Senegalese diaspora in Seattle rallies for World Cup match against Belgium amid travel ban
Local fans cheered from the stands as U.S. visa restrictions kept most Senegalese nationals from attending the July 1 round-of-32 fixture
On July 1, 2026, Lumen Field in Seattle hosted a FIFA World Cup round-of-32 match between Belgium and Senegal. For most Senegalese nationals who wanted to be there, the stadium might as well have been on the moon.
U.S. travel restrictions, first implemented in December 2017, have effectively barred Senegalese tourists from entering the country. That left the local Senegalese diaspora in Seattle to carry the flag, packing into watch parties and whatever stadium seats they could access, cheering on the Lions of Teranga from inside American borders.
The match itself turned chaotic before a result was reached. Senegal was leading 1-0 when three separate pitch invasions disrupted play. Five people were ultimately arrested.
The fan token gap: Belgium has one, Senegal does not
Belgium launched a fan token, ticker $BELG, on June 3, 2026, through the Socios.com platform. Socios runs on Chiliz (CHZ), a blockchain infrastructure purpose-built for sports fan engagement. The $BELG token gives Belgian supporters access to voting on team-related decisions, exclusive content, and merchandise opportunities.
Senegal has no equivalent offering.

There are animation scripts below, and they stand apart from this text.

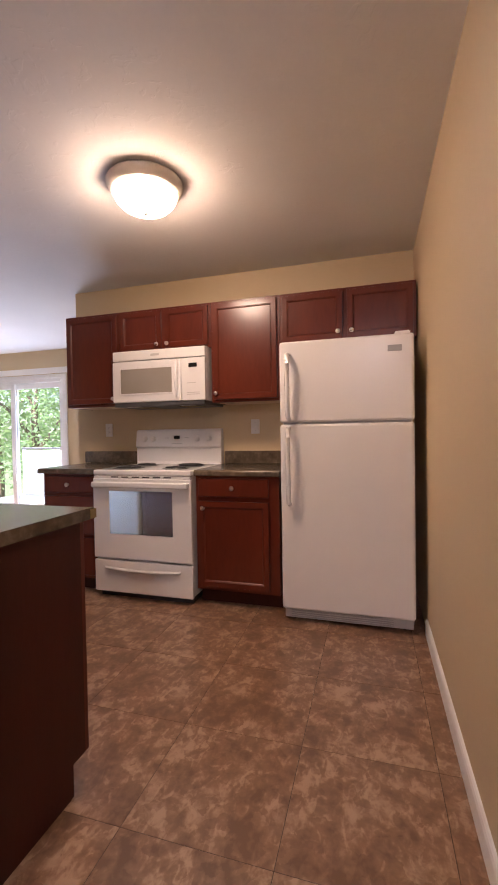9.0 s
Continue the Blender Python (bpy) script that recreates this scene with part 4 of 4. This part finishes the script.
t = thing("base_cabinet", west(3.635, BX), "narrow cherry wood base cabinet with a drawer and a door", "cabinet", LOW)
carcass(t, 0.59, BX - W_KIT, 0, 0.874, True)
drawer_front(t, 0.02, 0.565, 0.715, 0.858)
cab_door(t, 0.02, 0.565, 0.130, 0.690, (0.055, 0.648))

# ---- worktops ----


def worktop_profile(bm, y0, y1, x_back, x_front, top=0.914, thick=0.038):
    """A laminate worktop with a rolled front edge, run along y."""
    s = 1 if x_front > x_back else -1
    prof = [(x_back, top - thick), (x_back, top)]
    r = 0.016
    for i in range(7):
        a = radians(90 - 15 * i)
        prof.append((x_front - s * r + s * r * math.cos(a), top - r + r * math.sin(a)))
    prof += [(x_front, top - thick + 0.004), (x_front - s * 0.004, top - thick)]
    a = [bm.verts.new((x, y0, z)) for x, z in prof]
    b = [bm.verts.new((x, y1, z)) for x, z in prof]
    n = len(prof)
    for i in range(n):
        bm.faces.new((a[i], a[(i + 1) % n], b[(i + 1) % n], b[i]))
    bm.faces.new(a); bm.faces.new(b[::-1])
    return bm


def splash(bm, x0, x1, y0, y1):
    box(bm, x0, x1, y0, y1, 0.9145, 1.015, 0.004)


SX0, SX1, SYA, SYB = 2.065, 2.535, 2.16, 2.95
wt = thing("worktop", pose(0, 0, 0), "dark mottled stone-look laminate worktop of the sink run", "worktop", "worktops")
part("top", worktop_profile(bmesh.new(), 1.552, SYA, W_KIT, 2.628), LAMINATE, wt)
part("top", worktop_profile(bmesh.new(), SYB, END_Y, W_KIT, 2.628), LAMINATE, wt)
part("corner_cap", newbox(2.598, 2.6285, 1.5485, 1.5515, 0.878, 0.909, 0.001), OCHRE, wt, "yellowed bare corner of the end strip")
part("front_rail", worktop_profile(bmesh.new(), SYA, SYB, SX1 + 0.001, 2.628), LAMINATE, wt)
part("back_rail", newbox(W_KIT, SX0, SYA, SYB, 0.876, 0.914), LAMINATE, wt)
bm = bmesh.new()
splash(bm, W_KIT, W_KIT + 0.018, 1.555, END_Y)
part("backsplash", bm, LAMINATE, wt)
bm = bmesh.new()
splash(bm, W_KIT + 0.019, 2.622, END_Y - 0.018, END_Y)
part("side_splash", bm, LAMINATE, wt)
wt = thing("worktop", pose(0, 0, 0), "dark mottled laminate worktop between range and refrigerator", "worktop", "worktops")
part("top", worktop_profile(bmesh.new(), 1.215, 1.802, E_KIT, 3.998), LAMINATE, wt)
bm = bmesh.new(); splash(bm, E_KIT - 0.018, E_KIT, 1.215, 1.802)
part("backsplash", bm, LAMINATE, wt)
wt = thing("worktop", pose(0, 0, 0), "dark mottled laminate worktop over the drawers", "worktop", "worktops")
part("top", worktop_profile(bmesh.new(), 2.585, 3.085, E_KIT, 3.998), LAMINATE, wt)
bm = bmesh.new(); splash(bm, E_KIT - 0.018, E_KIT, 2.585, 3.14)
part("backsplash", bm, LAMINATE, wt)

# ---- sink and tap ----
sk = thing("kitchen_sink", pose(0, 0, 0.914), "stainless steel double-bowl kitchen sink set in the worktop", "sink")
A0, A1, B0, B1 = SX0 - 0.012, SX1 + 0.012, SYA - 0.015, SYB + 0.015
bowls = [(2.145, 2.505, 2.20, 2.53), (2.145, 2.505, 2.575, 2.91)]
bm = bmesh.new()
xs = [A0, 2.145, 2.505, A1]
ys = [B0, 2.20, 2.53, 2.575, 2.91, B1]
g = {(i, j): bm.verts.new((x, y, 0.005)) for i, x in enumerate(xs) for j, y in enumerate(ys)}
for i in range(3):
    for j in range(5):
        if i == 1 and j in (1, 3):
            continue
        bm.faces.new((g[i, j], g[i + 1, j], g[i + 1, j + 1], g[i, j + 1]))
edge = [e for e in bm.edges if e.is_boundary and all(abs(v.co.x - A0) < 1e-6 or abs(v.co.x - A1) < 1e-6 or abs(v.co.y - B0) < 1e-6 or abs(v.co.y - B1) < 1e-6 for v in e.verts)]
r = bmesh.ops.extrude_edge_only(bm, edges=edge)
for v in [v for v in r["geom"] if isinstance(v, bmesh.types.BMVert)]:
    v.co.z = 0.0006
    v.co.x += 0.004 * (1 if v.co.x > 2.3 else -1) if abs(v.co.x - A0) < 1e-6 or abs(v.co.x - A1) < 1e-6 else 0
part("rim", bm, STEEL, sk)
for x0, x1, y0, y1 in bowls:
    bm = bmesh.new()
    rings = []
    for ins, z in ((0, 0.005), (0.004, 0.0), (0.012, -0.10), (0.03, -0.145), (0.07, -0.155)):
        pts = []
        rr = 0.045
        for cx, cy, a0 in ((x1 - ins - rr, y1 - ins - rr, 0), (x0 + ins + rr, y1 - ins - rr, 90), (x0 + ins + rr, y0 + ins + rr, 180), (x1 - ins - rr, y0 + ins + rr, 270)):
            for k in range(5):
                a = radians(a0 + 22.5 * k)
                pts.append(bm.verts.new((cx + rr * math.cos(a), cy + rr * math.sin(a), z)))
        rings.append(pts)
    for a, b in zip(rings, rings[1:]):
        for k in range(20):
            bm.faces.new((a[k], a[(k + 1) % 20], b[(k + 1) % 20], b[k]))
    bm.faces.new(rings[-1])
    # small corner fillets between rim and rounded bowl
    for cx, cy, k0, px, py in ((x1, y1, 0, 1, 1), (x0, y1, 5, -1, 1), (x0, y0, 10, -1, -1), (x1, y0, 15, 1, -1)):
        c = bm.verts.new((cx, cy, 0.005))
        for k in range(4):
            bm.faces.new((c, rings[0][k0 + k], rings[0][k0 + k + 1]))
    bowl = part("bowl", bm, STEEL, sk)
    part("drain", lathe(bmesh.new(), [(0.04, 0), (0.038, 0.003), (0.025, 0.001), (0, 0.001)], pose((x0 + x1) / 2, (y0 + y1) / 2, -0.1545), 20), CHROME, bowl)

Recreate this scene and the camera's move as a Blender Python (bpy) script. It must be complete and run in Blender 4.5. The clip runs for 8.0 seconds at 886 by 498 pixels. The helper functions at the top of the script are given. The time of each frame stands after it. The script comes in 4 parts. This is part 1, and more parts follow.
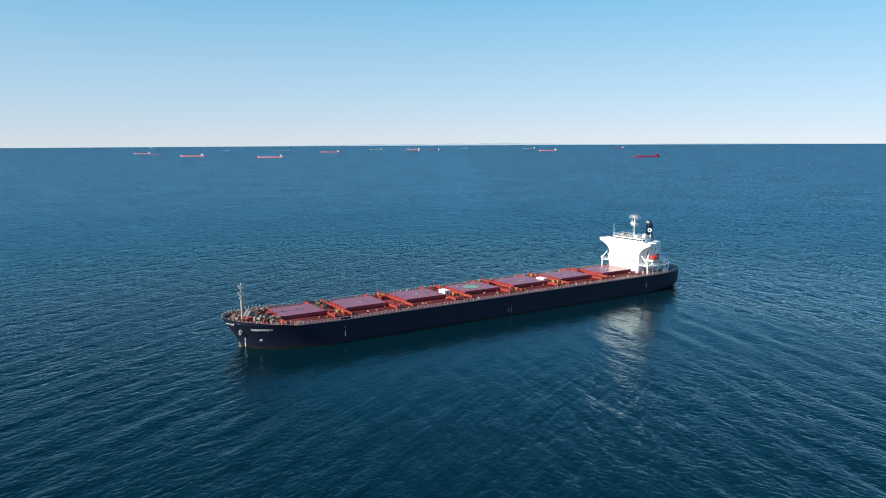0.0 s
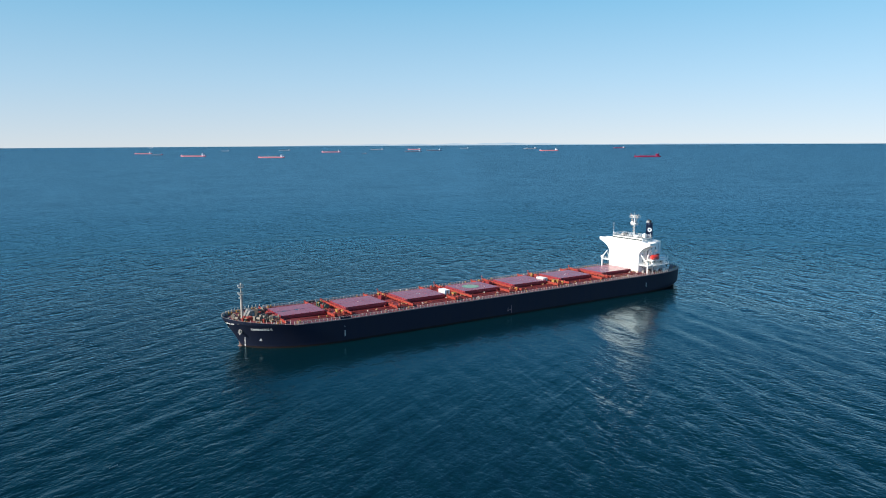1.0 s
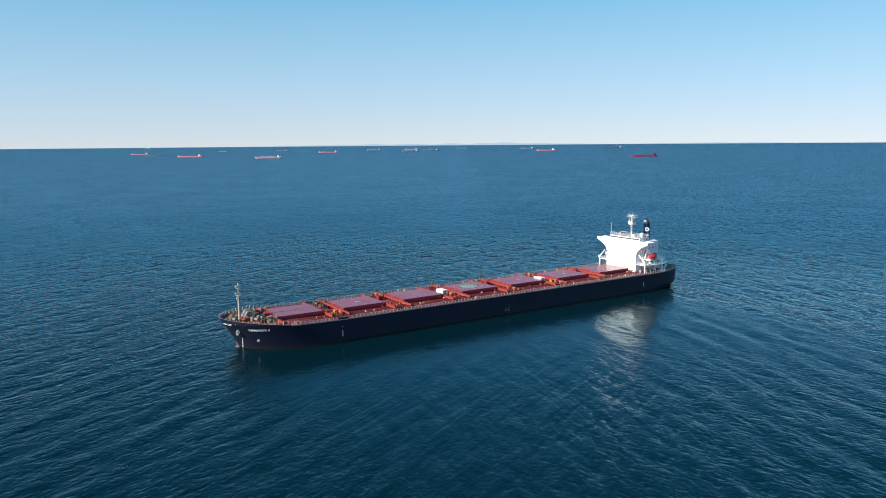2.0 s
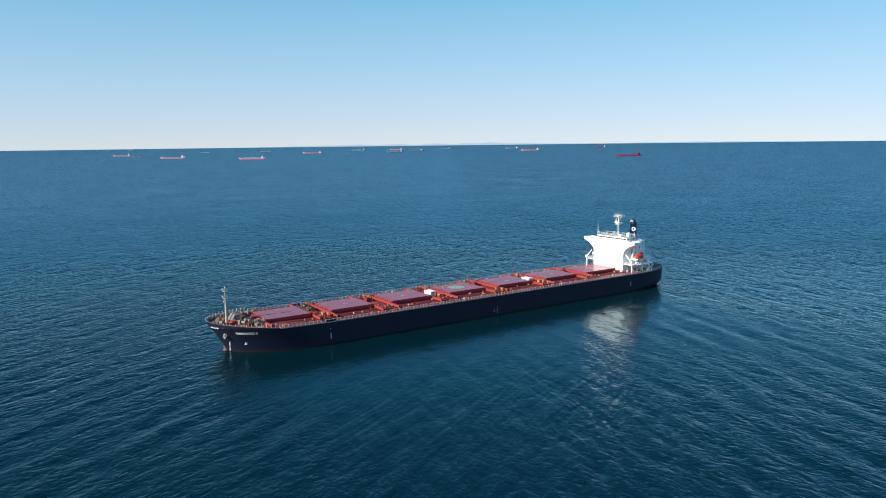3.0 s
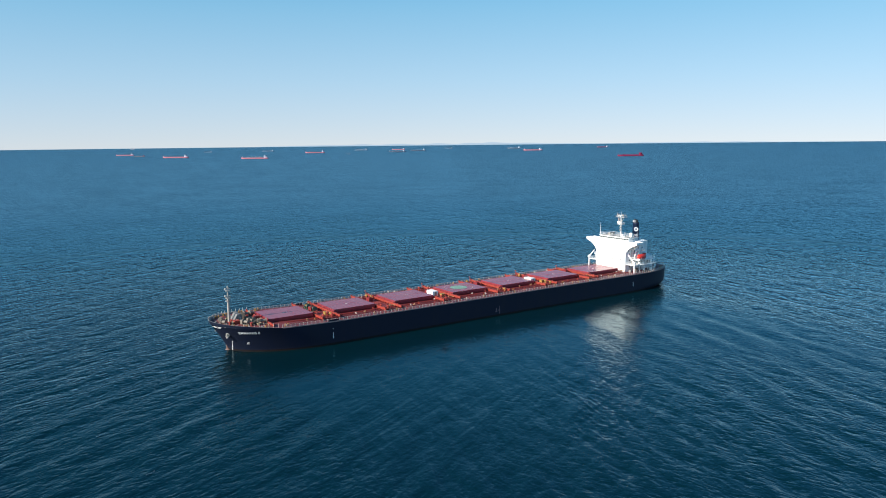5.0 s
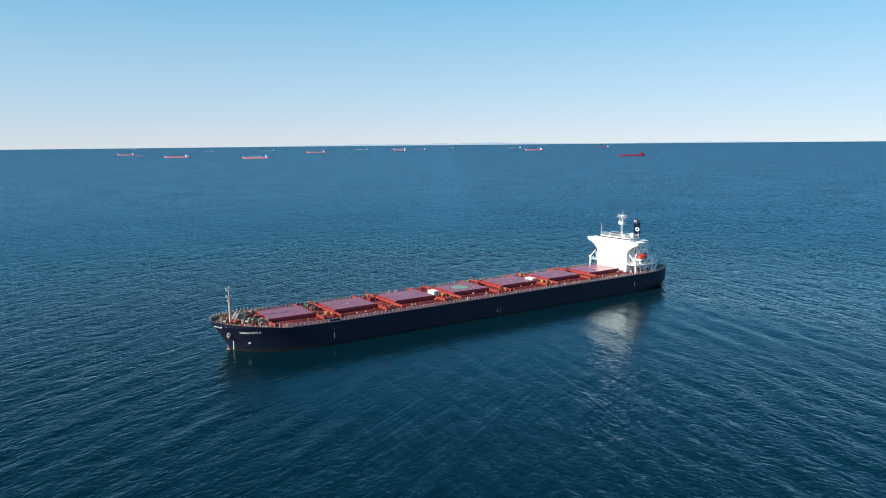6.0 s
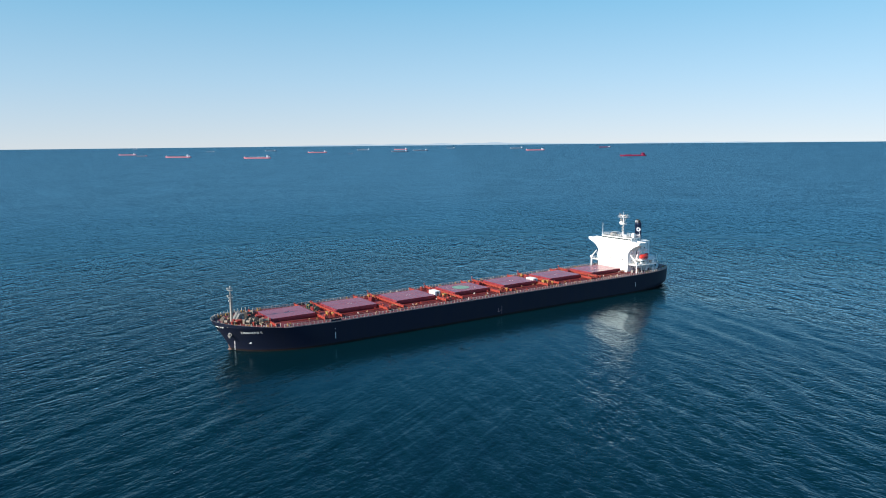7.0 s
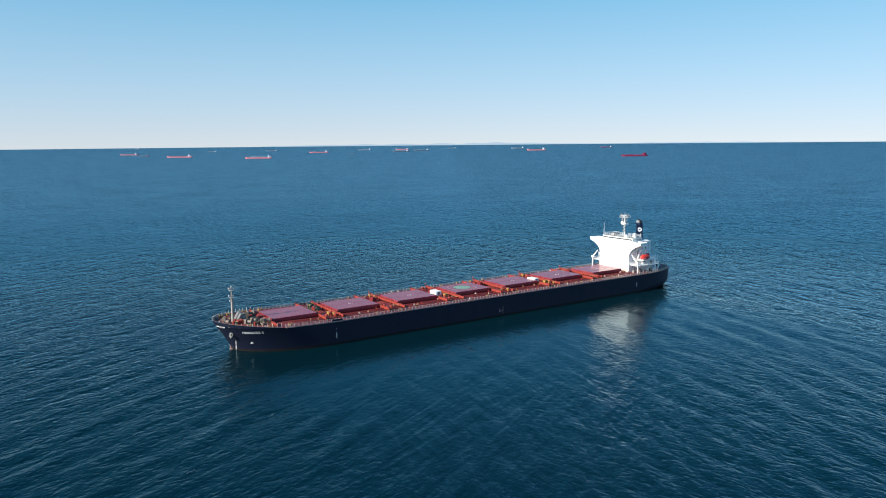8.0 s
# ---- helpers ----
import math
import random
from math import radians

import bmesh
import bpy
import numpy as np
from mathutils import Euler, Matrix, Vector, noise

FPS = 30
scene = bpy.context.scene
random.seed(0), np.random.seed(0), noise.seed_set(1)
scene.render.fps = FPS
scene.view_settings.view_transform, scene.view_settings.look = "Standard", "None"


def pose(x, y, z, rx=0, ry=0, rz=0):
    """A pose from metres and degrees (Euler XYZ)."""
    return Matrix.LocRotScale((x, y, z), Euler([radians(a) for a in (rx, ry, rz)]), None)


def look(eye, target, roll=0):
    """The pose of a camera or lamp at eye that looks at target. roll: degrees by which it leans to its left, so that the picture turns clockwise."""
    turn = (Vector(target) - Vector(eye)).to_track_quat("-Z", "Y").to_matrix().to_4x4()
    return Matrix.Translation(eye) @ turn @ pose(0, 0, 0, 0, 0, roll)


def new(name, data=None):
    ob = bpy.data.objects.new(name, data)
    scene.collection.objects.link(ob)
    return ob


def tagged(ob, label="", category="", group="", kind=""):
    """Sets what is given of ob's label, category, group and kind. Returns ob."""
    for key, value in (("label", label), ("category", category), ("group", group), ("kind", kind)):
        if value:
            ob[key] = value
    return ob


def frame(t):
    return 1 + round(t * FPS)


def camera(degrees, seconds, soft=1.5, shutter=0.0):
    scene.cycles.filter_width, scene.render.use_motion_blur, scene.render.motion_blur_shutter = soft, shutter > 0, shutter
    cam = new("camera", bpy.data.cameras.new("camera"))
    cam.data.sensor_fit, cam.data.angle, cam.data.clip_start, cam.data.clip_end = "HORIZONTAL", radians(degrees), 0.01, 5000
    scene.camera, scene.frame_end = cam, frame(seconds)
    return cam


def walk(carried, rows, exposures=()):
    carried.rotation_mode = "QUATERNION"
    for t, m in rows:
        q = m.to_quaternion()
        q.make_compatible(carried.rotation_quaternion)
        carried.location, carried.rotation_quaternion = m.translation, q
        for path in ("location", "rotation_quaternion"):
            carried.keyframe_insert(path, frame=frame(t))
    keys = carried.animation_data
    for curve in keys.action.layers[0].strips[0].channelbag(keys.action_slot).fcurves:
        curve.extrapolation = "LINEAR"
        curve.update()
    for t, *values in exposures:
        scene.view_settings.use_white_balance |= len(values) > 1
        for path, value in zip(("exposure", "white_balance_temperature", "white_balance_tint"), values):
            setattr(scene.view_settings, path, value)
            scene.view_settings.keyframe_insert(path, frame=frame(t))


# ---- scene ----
# ---- camera: a drone hovering off the ship's bow ----
cam = camera(61.43, 8.0, soft=1.0)
EYE = (-183.3, -247.6, 70.0)


def aim(t, dx, dy, dz, yaw, pitch, roll):
    """A row of the path: offset in metres, turn in thousandths of a radian from the resting pose."""
    e = (EYE[0] + dx, EYE[1] + dy, EYE[2] + dz)
    a, p = 0.59515 + yaw / 1000, -0.14245 + pitch / 1000
    way = (math.sin(a) * math.cos(p), math.cos(a) * math.cos(p), math.sin(p))
    return t, look(e, [e[i] + 100 * way[i] for i in range(3)], math.degrees(-0.01134 + roll / 1000))


walk(cam, [
    aim(0.0, 0.35, -1.15, -0.20, -22.0, 0.1, 6.2),
    aim(0.5, 0.47, -1.31, -0.25, -22.3, 0.1, 6.2),
    aim(1.0, 0.55, -1.43, -0.32, -22.8, 0.1, 5.8),
    aim(1.5, 0.61, -1.50, -0.36, -23.7, 0.0, 5.1),
    aim(1.7, 0.62, -1.48, -0.36, -23.6, 0.0, 4.9),
    aim(2.8, 0.10, -0.16, -0.01, 0.4, 0.0, -0.3),
    aim(3.0, 0.08, -0.13, 0.0, 0.7, 0.0, -0.3),
    aim(3.5, 0.06, -0.10, 0.0, 0.6, 0.0, -0.2),
    aim(4.0, 0.02, -0.04, 0.0, -0.1, 0.0, 0.1),
    aim(4.5, 0.0, -0.05, 0.03, -1.2, -0.1, 0.6),
    aim(6.0, -0.05, -0.09, 0.09, -3.6, -0.4, 1.6),
    aim(6.5, -0.07, -0.11, 0.09, -4.3, -0.3, 1.7),
    aim(7.0, -0.09, -0.13, 0.11, -5.1, -0.3, 1.75),
    aim(7.5, -0.07, -0.15, 0.13, -6.0, -0.35, 1.85),
    aim(8.0, -0.07, -0.15, 0.14, -6.8, -0.3, 1.95),
])

# ---- daylight ----
SUN_AZ, SUN_EL = radians(-89), radians(27)   # clockwise from +y
sun_way = Vector((math.sin(SUN_AZ) * math.cos(SUN_EL), math.cos(SUN_AZ) * math.cos(SUN_EL), math.sin(SUN_EL)))
world = bpy.data.worlds.new("sky")
scene.world = world
world.use_nodes = True
wt = world.node_tree
sky = wt.nodes.new("ShaderNodeTexSky")
sky.sky_type = "NISHITA"
sky.sun_disc = False
sky.sun_elevation, sky.sun_rotation = SUN_EL, SUN_AZ
sky.altitude, sky.air_density, sky.dust_density, sky.ozone_density = 0, 1.0, 0.3, 1.0
co = wt.nodes.new("ShaderNodeTexCoord")
dip = wt.nodes.new("ShaderNodeVectorMath")
dip.operation = "MULTIPLY_ADD"
dip.inputs[1].default_value = (1, 1, 1.0)
dip.inputs[2].default_value = (0, 0, 0.06)
wt.links.new(co.outputs["Generated"], dip.inputs[0])
wt.links.new(dip.outputs[0], sky.inputs[0])
tone = wt.nodes.new("ShaderNodeMix")
tone.data_type, tone.blend_type = "RGBA", "MULTIPLY"
tone.inputs[0].default_value = 1.0
ramp = wt.nodes.new("ShaderNodeValToRGB")   # clear sea air: pale haze at the horizon, clean blue above
ramp.color_ramp.elements[0].position, ramp.color_ramp.elements[0].color = 0.0, (0.92, 0.86, 1.02, 1)
ramp.color_ramp.elements[1].position, ramp.color_ramp.elements[1].color = 0.17, (0.66, 1.05, 1.12, 1)
high = ramp.color_ramp.elements.new(0.30)
high.color = (0.22, 0.85, 1.16, 1)
up = wt.nodes.new("ShaderNodeSeparateXYZ")
wt.links.new(co.outputs["Generated"], up.inputs[0])
wt.links.new(up.outputs[2], ramp.inputs[0])
wt.links.new(ramp.outputs[0], tone.inputs[7])
wt.links.new(sky.outputs[0], tone.inputs[6])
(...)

No fan token, no Socios presence, no blockchain-based engagement layer for their supporters. For a team that just led a World Cup knockout match and has a passionate global fanbase, that is a notable gap.
This reflects the broader economic asymmetry between European football federations, which generally have more resources and institutional appetite for digital experiments, and African federations, which are often navigating tighter budgets and less established commercial partnership networks.
What this means for the sports crypto market
The 2026 FIFA World Cup features 48 teams and is shaping up to be a significant stress test for fan tokens. The Belgium token launched roughly four weeks before the team’s first knockout match, during peak fan engagement.
Fan tokens have a well-documented problem with post-event decay. The pattern tends to look like this: token launches, hype drives early purchases, the team advances and engagement stays elevated, the team eventually exits the tournament, and liquidity quietly drains out.
A team with a demonstrably passionate global fanbase, one that just showed up in force despite travel restrictions, has no digital asset infrastructure to capture that energy. The absence of tokens for high-engagement teams from Africa and other underrepresented markets represents both a missed opportunity and a reminder that fan token adoption is still uneven.
Chiliz as the underlying infrastructure play is worth watching separately from individual team tokens. If the World Cup accelerates federation partnerships, CHZ could benefit from volume and new token launches regardless of which specific team tokens perform.